Some issues have to be considered in multimedia information retrieval, independently from the particular searched media. In particular, there is the need for effective representations capable to capture relevant information in compact descriptors and to efficiently compare them so as to provide meaningful retrieval results in large databases. In so doing, one of the main challenges is extracting semantics from the multimedia content.
Among emerging media, 3D models of natural or artificial objects, or 3D scans of indoor or outdoor environments, have recently gained an increasing relevance as means to provide realistic representations of the reality. This is made possible mainly thanks to the availability of 3D scanning devices of increasing quality available at reasonable costs. As a consequence, large repositories of 3D objects are becoming common, and methods to effectively and efficiently access such archives are now required. 3D models are also largely used in recognition applications where they have shown the capability to improve recognition performance due to the use of 3D information.
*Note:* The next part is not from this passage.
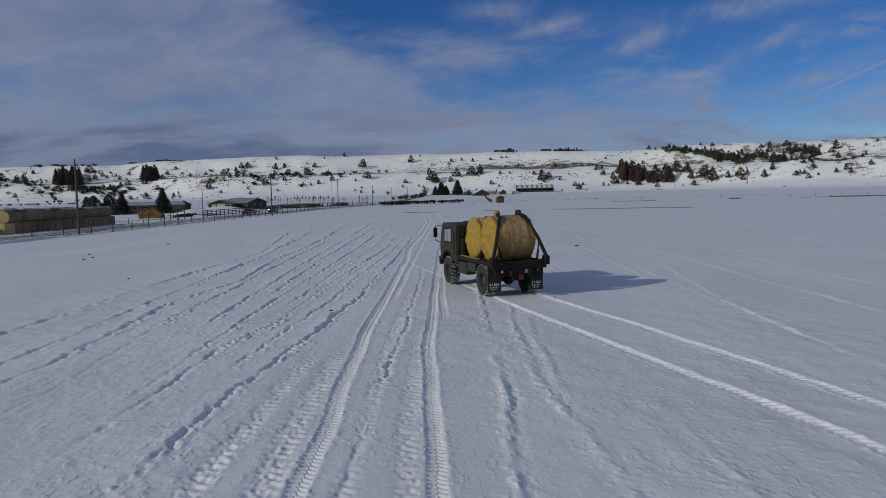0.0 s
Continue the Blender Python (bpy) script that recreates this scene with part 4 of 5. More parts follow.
def spruce_meshes(seed, wide=0.3, mat=None, layers=17):
    rng = random.Random(seed)
    trunk = rod(bmesh.new(), (0, 0, -0.03), (0, 0, 0.96), 0.028, 0.006, 8)
    crown, limbs = bmesh.new(), bmesh.new()
    for layer in range(layers):
        z = 0.09 + 0.87 * (layer / layers) ** 0.95
        n = 13 if layer < layers * 0.6 else 8
        reach = wide * (1 - z) ** 0.8 + 0.02
        for k in range(n):
            a = 2 * math.pi * (k + rng.random() * 0.7) / n + layer
            full = reach * rng.uniform(0.75, 1.15)
            for f in (0.35, 0.7, 1.0):
                clump(crown, (full * f * math.cos(a), full * f * math.sin(a), z - 0.07 * f * f + rng.uniform(-0.012, 0.012)), 0.05 * (1.15 - 0.5 * f) * (1.2 - z * 0.6), rng)
            rod(limbs, (0, 0, z), (full * 0.8 * math.cos(a), full * 0.8 * math.sin(a), z - 0.05), 0.005, 0.002, 4)
    return mesh_of("trunk", trunk, BARK), mesh_of("branchwork", limbs, BARK), mesh_of("crown", crown, mat or SPRUCE)


def bare_meshes(seed, mat, levels=4, spread=0.55, first=3):
    """A leafless tree or bush, one metre high: limbs that fork into twigs."""
    rng = random.Random(seed)
    trunk, twigs = bmesh.new(), bmesh.new()

    def grow(p, d, length, r, level):
        q = p + d * length
        rod(trunk if level < 2 else twigs, p, q, r, r * 0.62, 5 if level < 2 else 3)
        if level >= levels:
            return
        for k in range(first if level == 0 else 3):
            e = (d + Vector((rng.uniform(-1, 1), rng.uniform(-1, 1), rng.uniform(-0.3, 0.7))) * spread).normalized()
            grow(q - d * length * rng.uniform(0, 0.35), e, length * rng.uniform(0.6, 0.85), r * 0.6, level + 1)
    grow(Vector((0, 0, -0.03)), Vector((0, 0, 1)), 0.34, 0.026, 0)
    return mesh_of("trunk", trunk, BARK), mesh_of("crown", twigs, mat)


def bush_meshes(seed, mat, low=0.4):
    rng = random.Random(seed)
    stems, twigs = bmesh.new(), bmesh.new()
    for i in range(16):
        a, lean = rng.uniform(0, 6.3), rng.uniform(0.1, 0.75)
        tip = Vector((lean * math.cos(a), lean * math.sin(a), rng.uniform(0.55, 1.0)))
        rod(stems, (0.1 * math.cos(a), 0.1 * math.sin(a), -0.03), tip, 0.02, 0.006, 4)
        for k in range(7):
            f = rng.uniform(low, 1)
            clump(twigs, tip * f + Vector((rng.uniform(-0.12, 0.12), rng.uniform(-0.12, 0.12), rng.uniform(-0.06, 0.08))), rng.uniform(0.06, 0.12), rng)
    return mesh_of("stem", stems, BARK), mesh_of("crown", twigs, mat)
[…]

The main difficulties in recognition problems are very similar to those encountered in retrieval applications: definition of compact and effective descriptions of the objects; definition of measures of similarity between the descriptions capable to discriminate between different objects while capturing similarity between objects belonging to the same category; efficient computation of the similarity in large archives; semantic analysis of the objects so as to automatically classify 3D shapes.
In many applications, 2D and 3D informations are used jointly to improve recognition results. A particular applicative scenario is that of face recognition where the use of 3D face models has been experimented only recently. In fact, there is recent evidence that the structural 3D information captured by face scans can improve face recognition results particularly in those situations where pose variations and illumination changes are concerned. Following this idea several works have appeared recently that address 3D-3D face recognition (Kakadiaris et al., 2007; Mian et al., 2007, 2008; Samir et al., 2009; Berretti et al., in press). However, 3D-3D face recognition is suited just for very particular application scenarios where cooperation between the subjects and the recognition/verification system is assumed both during enrollment of subjects into the gallery of known individuals, and for the test of the identity of new subjects (probes). In perspective, it would be interesting to acquire complete and highly defined 3D face scans during enrollment, whereas should be possible to acquire probes also in non-cooperative environments, using video-camera systems that track and capture the subject face and can compare the reconstructed 3D information against 3D gallery models. This aims to define innovative hybrid solutions to the recognition problem that exploit the complementary advantages carried out by different media to improve accuracy results.